Так что, если вы вдруг очутитесь в больнице, не удивляйтесь обилию там интересных и не похожих на вас людей, не сводимых к простым человеческим множествам.
Лора уже давно поняла, где она. Этот факт перестал вызывать у нее сильные отрицательные эмоции. Мир больницы настолько отличался от ее привычного мира компьютеров, программ, мамы и двухкомнатной квартиры на Арбате, что ей даже понравилось. Появилась возможность узнать, что на свете существуют очень разные люди, разные миры, с которыми вполне можно взаимодействовать и даже приближаться к ним на безопасное расстояние. Эти люди не принадлежат к миру высокой математики и физики, они не засыпали с фейнмановским лекциями в десятом классе, они говорят на других, пусть и не всегда понятных языках.
Лоре страшно любопытно. Она чувствует, что вырвалась из тюрьмы своего малонаселенного одиночества. Вокруг люди, и ей с ними хорошо. После пережитого падения мира и уничтожения столицы, обретения святости и власти, после ужаса и счастья – эмоций недосягаемой высоты и редкости – мир больницы представляется ей простым и понятным, даже домашним. С утра завтрак, таблетки, потом ничегонеделание, сон, разговоры, обед, прогулка, если повезет с погодой. Возможно, придется вывезти тяжеленные тележки с бельем, но это тоже интересно. Так же как и посещение врачей, к которым Лора никогда не ходила. Она узнала, что у нее повышенное давление и холестерин, получила рекомендацию посетить эндокринолога.
Лора сроду не занималась домашним хозяйством. Мама варила борщ на неделю, и ели они его на завтрак, обед и ужин.
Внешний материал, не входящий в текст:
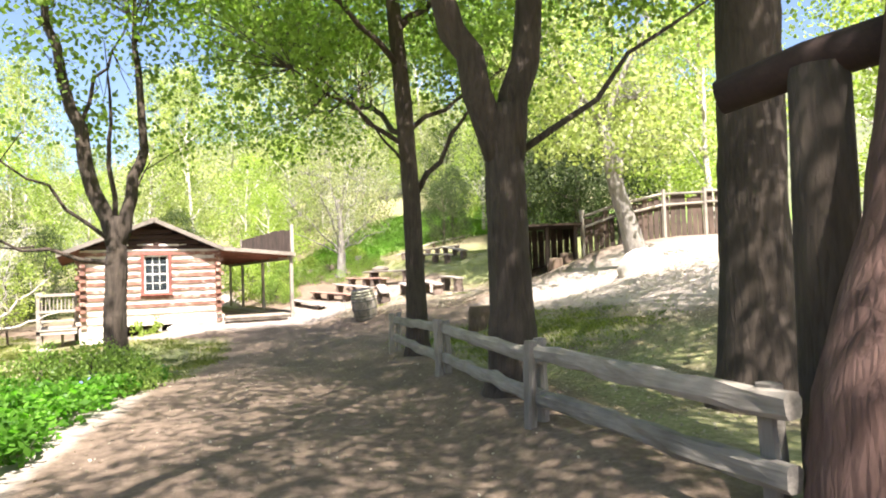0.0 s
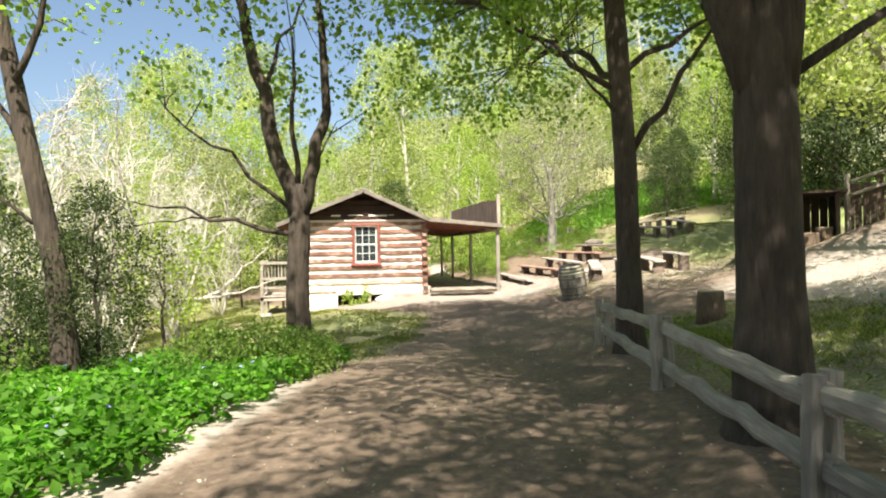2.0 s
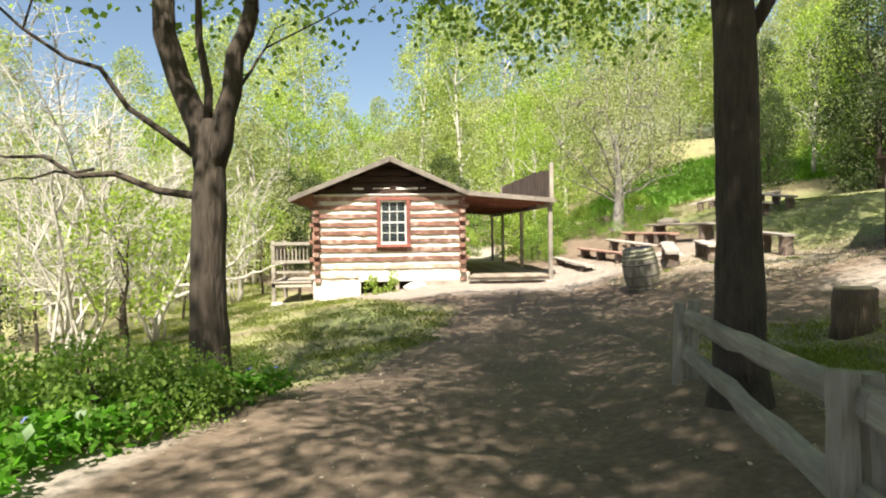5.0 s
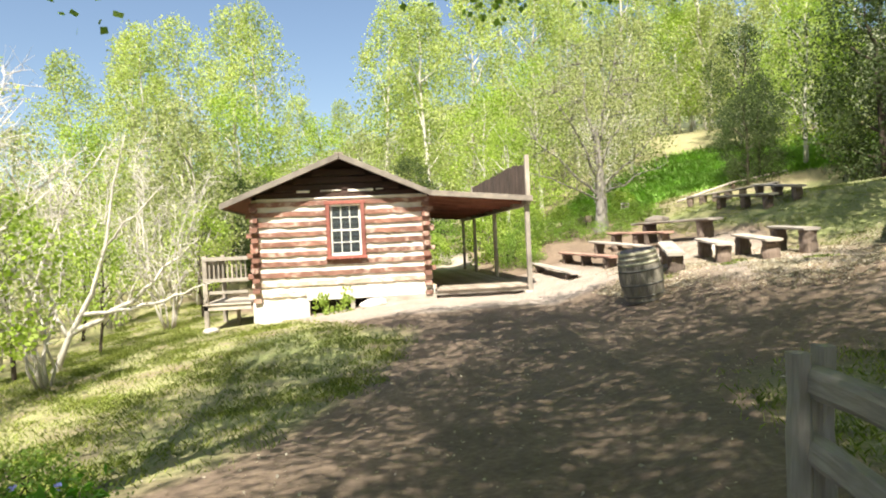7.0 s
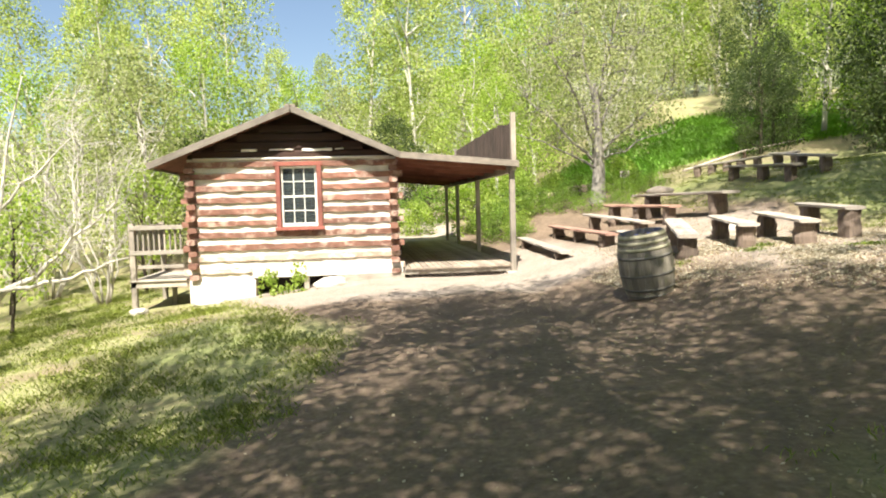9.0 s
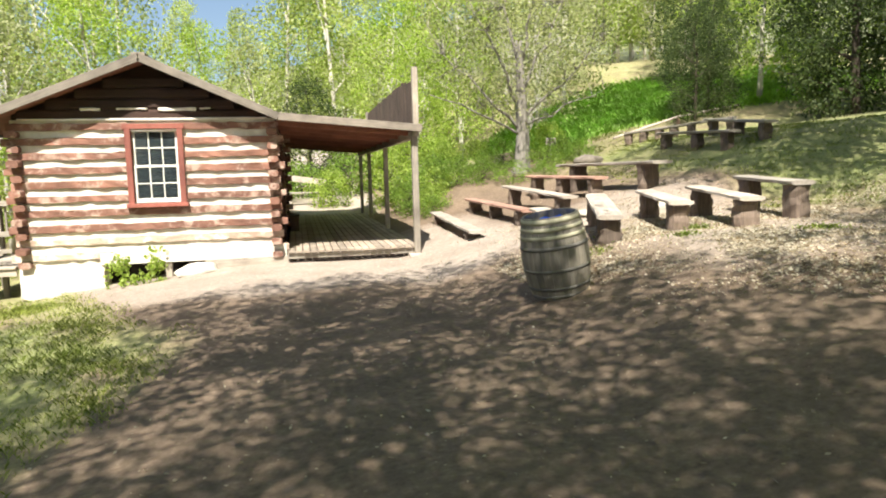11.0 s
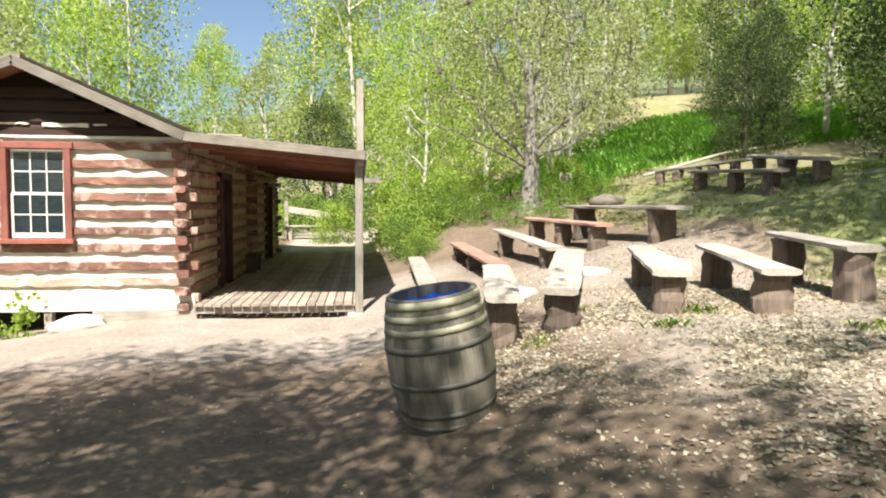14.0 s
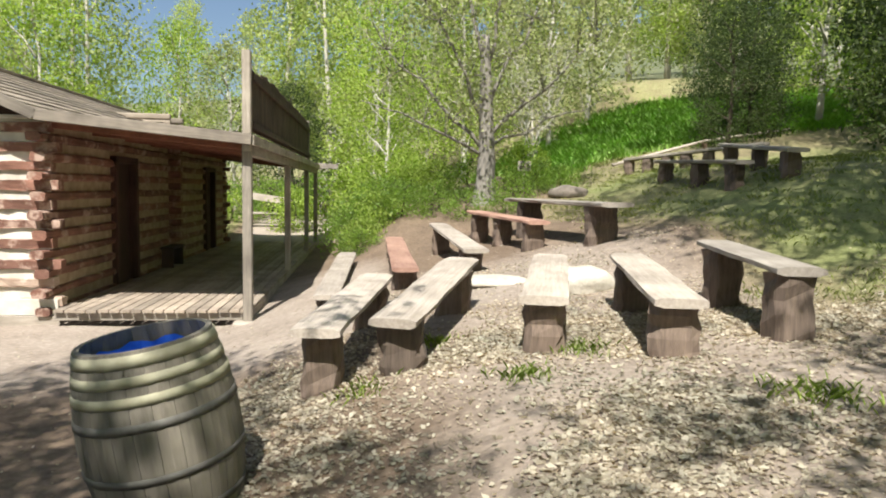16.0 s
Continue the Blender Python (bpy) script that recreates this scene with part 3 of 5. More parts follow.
    while y < 38.3:
        w = 0.2 + rng.uniform(-0.03, 0.03)
        part("sign_board", block(4.655, 4.685, y, y + w, 2.74, 3.62 + rng.uniform(-0.03, 0.03) + 0.1 * step(28.9, 31, y)), M_DARK_BOARD, cabin, "" if y > 29 else "dark upright false-front board")
        y += w + 0.025
    for z in (2.82, 3.5):
        part("sign_rail", block(4.69, 4.74, 28.95, 38.3, z - 0.045, z + 0.045), M_DARK_BOARD, cabin)


roofing()


# porch deck
def deck():
    rng = random.Random(2)
    x = XR + 0.14
    while x < 4.55:
        part("deck_plank", block(x, x + 0.135, 28.92 + rng.uniform(-.02, .02), 41.5, 0.145, 0.185), M_DECK, cabin)
        x += 0.15
    part("deck_joist", block(XR + 0.13, 4.62, 29.0, 29.09, 0.02, 0.14), M_GREY_X, cabin)
    part("deck_joist", block(XR + 0.13, 4.62, 35.0, 35.1, 0.0, 0.14), M_GREY_X, cabin)
    part("deck_edge", block(4.58, 4.66, 29.1, 41.5, -0.12, 0.14), M_GREY_WOOD, cabin)
    for y0, y1 in DOORS:
        part("door", block(XR - 0.12, XR - 0.07, y0 + 0.06, y1 - 0.06, Z0, 2.33), M_DOOR, cabin, "dark brown plank door, closed")
        for a, b in ((y0 - 0.06, y0 + 0.06), (y1 - 0.06, y1 + 0.06)):
            part("door_jamb", block(XR - 0.1, XR + 0.07, a, b, Z0, 2.42), M_DOOR, cabin)
        part("door_lintel", block(XR - 0.1, XR + 0.07, y0 - 0.06, y1 + 0.06, 2.33, 2.45), M_DOOR, cabin)


deck()


# window
def cabin_window():
    x0, x1, z0, z1 = WIN
    win = part("window", join([block(x0, x0 + 0.03, YF, YF + 0.15, z0, z1), block(x1 - 0.03, x1, YF, YF + 0.15, z0, z1)]), M_TRIM, cabin, "twelve-pane sash window in red trim")
    for a in ((x0 - 0.075, x0 + 0.035, z0, z1), (x1 - 0.035, x1 + 0.075, z0, z1)):
        part("trim", block(a[0], a[1], YF - 0.065, YF - 0.03, a[2], a[3]), M_TRIM, win)
    part("trim", block(x0 - 0.11, x1 + 0.11, YF - 0.068, YF - 0.03, z1, z1 + 0.1), M_TRIM, win)
    part("sill", block(x0 - 0.11, x1 + 0.11, YF - 0.12, YF + 0.02, z0 - 0.075, z0), M_TRIM, win)
    a0, a1, b0, b1 = x0 + 0.04, x1 - 0.04, z0 + 0.01, z1 - 0.01
    mid = (b0 + b1) / 2
    for lo, hi, y in ((b0, mid + 0.02, YF + 0.02), (mid - 0.02, b1, YF + 0.055)):
        sash = part("sash", join([block(a0, a0 + 0.05, y, y + 0.03, lo, hi), block(a1 - 0.05, a1, y, y + 0.03, lo, hi),
                                  block(a0 + 0.05, a1 - 0.05, y, y + 0.03, lo, lo + (0.085 if lo == b0 else 0.045)), block(a0 + 0.05, a1 - 0.05, y, y + 0.03, hi - 0.045, hi)]), M_WHITE, win, "white painted sash")
        w = (a1 - a0 - 0.1) / 3
        for k in (1, 2):
            part("muntin", block(a0 + 0.05 + k * w - 0.012, a0 + 0.05 + k * w + 0.012, y + 0.004, y + 0.026, lo + 0.05, hi - 0.04), M_WHITE, sash)
        zm = (lo + hi) / 2 + 0.01
        part("muntin", block(a0 + 0.05, a1 - 0.05, y + 0.002, y + 0.028, zm - 0.012, zm + 0.012), M_WHITE, sash)
        for k in range(3):
            for q, r in ((lo + 0.05, zm - 0.012), (zm + 0.012, hi - 0.045)):
                part("pane", block(a0 + 0.05 + k * w + 0.012, a0 + 0.05 + (k + 1) * w - 0.012, y + 0.012, y + 0.016, q, r, 0.001), M_GLASS, sash).visible_shadow = False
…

Готовка и уборка для мамы были презренными занятиями, отвлекающими от главного. Лора никогда прежде до больницы не мыла полов, не таскала тяжестей, кажется, даже не знала слова «режим». Справлялась со всем бабушка, пока была жива. А после ее смерти они с мамой замкнулись, перестали заниматься домом. Им это было не нужно. У бабушки всегда были планы: что из техники они купят в следующем году, какое белье хорошее, а какое пора пустить на тряпки, куда что повесить и куда поставить, – все это она знала точно, без сомнений. Маму с Лорой это устраивало. Им хозяйство было ни к чему. Мама жила математикой. Новые шторы не входили в список ценностей.
Лора унаследовала от матери увлеченность цифрами. Она бесконечно думала о связях между числами и буквами, об эквиваленте различных символов, о том, что такое язык программирования, и могут ли люди говорить на этом языке. Вслед за мамой она считала, что для женщины важно быть такой же реализованной, как для мужчины, и поэтому тратить время на семью бессмысленно. Традиционные женские занятия скучны и никогда не бывают по-настоящему вознаграждены, секс не стоит того, чтобы гробить на него всю жизнь, а наслаждение творчеством для нормального человека несоизмеримо выше, чем любое другое. Плоды любви всегда можно пересмотреть и подвергнуть сомнению. Любили ли мы друг друга так сильно, как нам тогда казалось, или нам это только казалось? А плоды творчества остаются навсегда в неизменном виде.